2位はアメリカです。アメリカはバイデン政権下で2035年までに電力部門の脱炭素化を宣言しており、そのための重要なポイントとして太陽光発電の構成比が40%まで上がる可能性を指摘しました。アメリカは他にも主な再生可能エネルギーとして洋上風力発電にも力を入れていますが、太陽光発電に関してもとても積極的な姿勢です。アメリカでも特にカリフォルニア州やアリゾナ州などの西海岸エリアでは山火事が多く発生しており、この原因として送電線が挙げられていることから、山火事の危険から地域を守るという意味でも、太陽光発電や蓄電池の普及が進められています。
日本は第3位と健闘しており、この理由については前段でも述べたところですが、4位以降は温室効果ガスの大型排出国であるインドや、環境先進国であるヨーロッパ各国が並びます。太陽光発電の導入ランキングトップ諸国の背景には、それぞれの国が各国の事情と戦いながら導入を進めている様子が見うけられます。
太陽光発電導入の事例紹介
太陽光発電導入事例①:株式会社村田製作所 様
村田製作所様は自社の駐車場に、日本最大級のカーポート型ソーラーパネルを導入されました。このソーラーパネルは社員の車を直射日光や風雨から守ると同時に発電を行うという一石二鳥の機能を有しており、なおかつ発電効率を高めるために、日光が地面に当たって跳ね返る反射光までも利用するという、細部にまでコスト効率にこだわった設計となりました。
太陽光発電導入事例②:山一電機株式会社 様
大きな台風による事業停止という苦い経験を活かされ、非常時の電源確保を主軸に太陽光発電に大きく舵を切られた山一電機様。コストと安定供給の面で検討を重ねられた結果、太陽光発電とNAS電池のご採用に至りました。

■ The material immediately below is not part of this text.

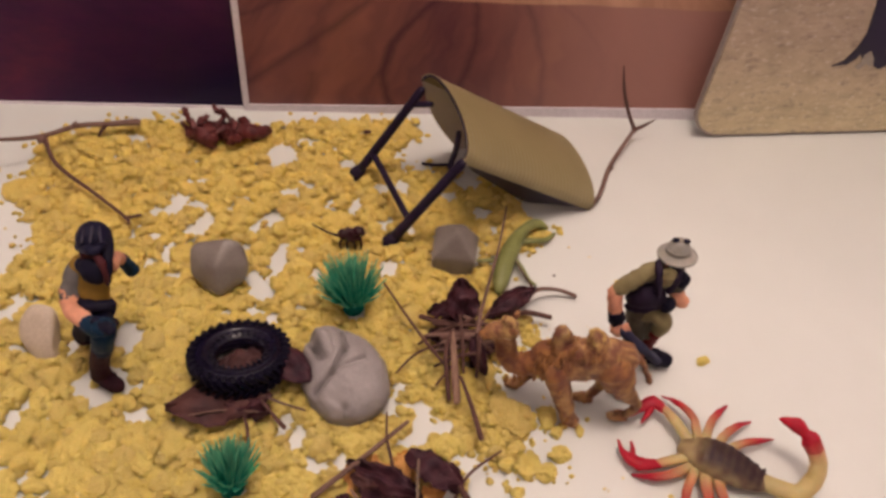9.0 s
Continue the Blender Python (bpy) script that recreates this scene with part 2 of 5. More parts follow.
def bark_material(name, base, dark):
    m, tree, sh = nodes_of(name)
    vec = coords(tree, "UV", (60, 5, 1))
    n = noise_tex(tree, vec, 3, 5, 0.65)
    spots = noise_tex(tree, coords(tree), 260, 4)
    col = mix(tree, ramp(tree, n, (0.3, 0.0), (0.7, 1.0)), dark, base)
    col = mix(tree, ramp(tree, spots, (0.55, 0.0), (0.75, 0.5)), col, tuple(c * 0.45 for c in dark))
    tree.links.new(col, sh.inputs["Base Color"])
    sh.inputs["Roughness"].default_value = 0.8
    bump(tree, sh, n, 0.6, 0.0006)
    return m


def leaf_material(name, base, dark):
    m, tree, sh = nodes_of(name)
    vec = coords(tree)
    n = noise_tex(tree, vec, 120, 5, 0.65)
    col = mix(tree, ramp(tree, n, (0.32, 0.0), (0.68, 1.0)), dark, base)
    tree.links.new(col, sh.inputs["Base Color"])
    sh.inputs["Roughness"].default_value = 0.68
    sh.inputs["Specular IOR Level"].default_value = 0.3
    bump(tree, sh, noise_tex(tree, vec, 380, 4), 0.6, 0.0005)
    return m


def let_through(m, tree, sh, colour, share):
    """Thin plastic that glows a little where light falls on its other side."""
    t, join = add(tree, "ShaderNodeBsdfTranslucent"), tree.nodes.new("ShaderNodeMixShader")
    if isinstance(colour, tuple):
        t.inputs["Color"].default_value = (*colour, 1)
    else:
        tree.links.new(colour, t.inputs["Color"])
    join.inputs[0].default_value = share
    tree.links.new(sh.outputs[0], join.inputs[1])
    tree.links.new(t.outputs[0], join.inputs[2])
    tree.links.new(join.outputs[0], tree.nodes["Material Output"].inputs["Surface"])


def grass_material():
    m, tree, sh = nodes_of("green_plastic_grass")
    vec = coords(tree)
    a = tree.nodes.new("ShaderNodeAttribute")
    a.attribute_name = "paint"
    n = noise_tex(tree, vec, 150, 3)
    tree.links.new(mix(tree, ramp(tree, n, (0.35, 0.45), (0.65, 0.0)), a.outputs["Color"], (0.002, 0.10, 0.09)), sh.inputs["Base Color"])
    sh.inputs["Roughness"].default_value = 0.35
    sh.inputs["Specular IOR Level"].default_value = 0.3
    let_through(m, tree, sh, (0.03, 0.60, 0.46), 0.5)
    return m


SAND = sand_material()
CARD = paper_material()
CANYON, DUSK, CLAY = canyon_material(), dark_print_material(), clay_print_material()
PRINT_WHITE = surface("print_border", (0.66, 0.62, 0.65), (0.58, 0.54, 0.57), 0.45, 20, 400, 0)
PRINT_BLACK = surface("print_black", (0.016, 0.008, 0.034), (0.010, 0.005, 0.022), 0.45, 60, 500, 0)
PRINT_GREY = surface("print_grey", (0.42, 0.37, 0.30), None, 0.5, 80, 500, 0)
PAD_EDGE = surface("pad_edge", (0.34, 0.295, 0.27), None, 0.8, 80, 900, 0.0003)
CLOTH = surface("navy_cloth", (0.050, 0.040, 0.085), (0.030, 0.024, 0.055), 0.9, 25, 1400, 0.0006)
def roof_material():
    m, tree, sh = nodes_of("ribbed_olive_plastic")
    vec, uv = coords(tree), coords(tree, "UV")
    sep = tree.nodes.new("ShaderNodeSeparateXYZ")
    tree.links.new(uv, sep.inputs[0])
    wave = tree.nodes.new("ShaderNodeMath")
    wave.operation = "SINE"
    turns = tree.nodes.new("ShaderNodeMath")
    turns.operation = "MULTIPLY"
    turns.inputs[1].default_value = 2 * math.pi * 34
    tree.links.new(sep.outputs[0], turns.inputs[0])
    tree.links.new(turns.outputs[0], wave.inputs[0])
    low = ramp(tree, sep.outputs[1], (0.02, 0.0), (0.06, 1.0), (0.30, 0.9), (0.48, 0.12))
    tree.links.new(mix(tree, ramp(tree, noise_tex(tree, vec, 30, 4), (0.35, 0.0), (0.65, 1.0)), (0.212, 0.172, 0.080), (0.238, 0.193, 0.092)), sh.inputs["Base Color"])
    sh.inputs["Roughness"].default_value = 0.42
    sh.inputs["Specular IOR Level"].default_value = 0.4
    bump(tree, sh, mix(tree, low, (0.5, 0.5, 0.5), wave.outputs[0]), 0.35, 0.0003)
    let_through(m, tree, sh, (0.40, 0.32, 0.16), 0.07)
    return m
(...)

有事への備えという意味で導入をご検討された太陽光発電でしたが、導入の結果、省エネや環境貢献、ESG、SDGsにもつながったというお言葉をいただきました。
太陽光発電導入事例③:株式会社三福様 様
自動車業界全体で取り組んでいる厳しい安全対策や環境対策。そして原価低減という使命を抱き、常日頃からアンテナをはっていらっしゃった三福様。工場の遮熱塗装をする計画の中で、屋根にソーラーパネルを載せれば遮熱効果もあるとの提案を受け、導入をご決断されました。導入の結果、グループ全体で掲げる「生産活動の排出物ミニマム化」に貢献し、地域貢献にも役立つとしてお喜びの声を頂きました。
産業用太陽光発電導入のメリットとデメリットについて
太陽光発電は主に住宅用太陽光発電と産業用太陽光発電に分けられています。主に企業が導入する産業用太陽光発電では、導入費用やメンテナンス費用がかかることや、土地が必要であることなどデメリットもありますが、企業評価への貢献やリスクマネジメントにもつながるなど、デメリットを上回るメリットがあることも確かです。詳しくはこちらの記事で、産業用太陽光発電についてのメリットとデメリットを詳しく解説しています。ぜひご覧ください。
まとめ
日本が脱炭素社会を実現するシナリオにおいて、太陽光発電は重要なカギを握っています。それは脱炭素社会を実現するだけでなく、日本の電力自給率をあげ、他国に頼らないエネルギー供給を実現するためにも必要です。企業や国民のひとりひとりがエネルギー政策について真剣に考え、未来のために取り組んでいくこと。
その意志と行動力が日本の明日を切り開いていくことでしょう。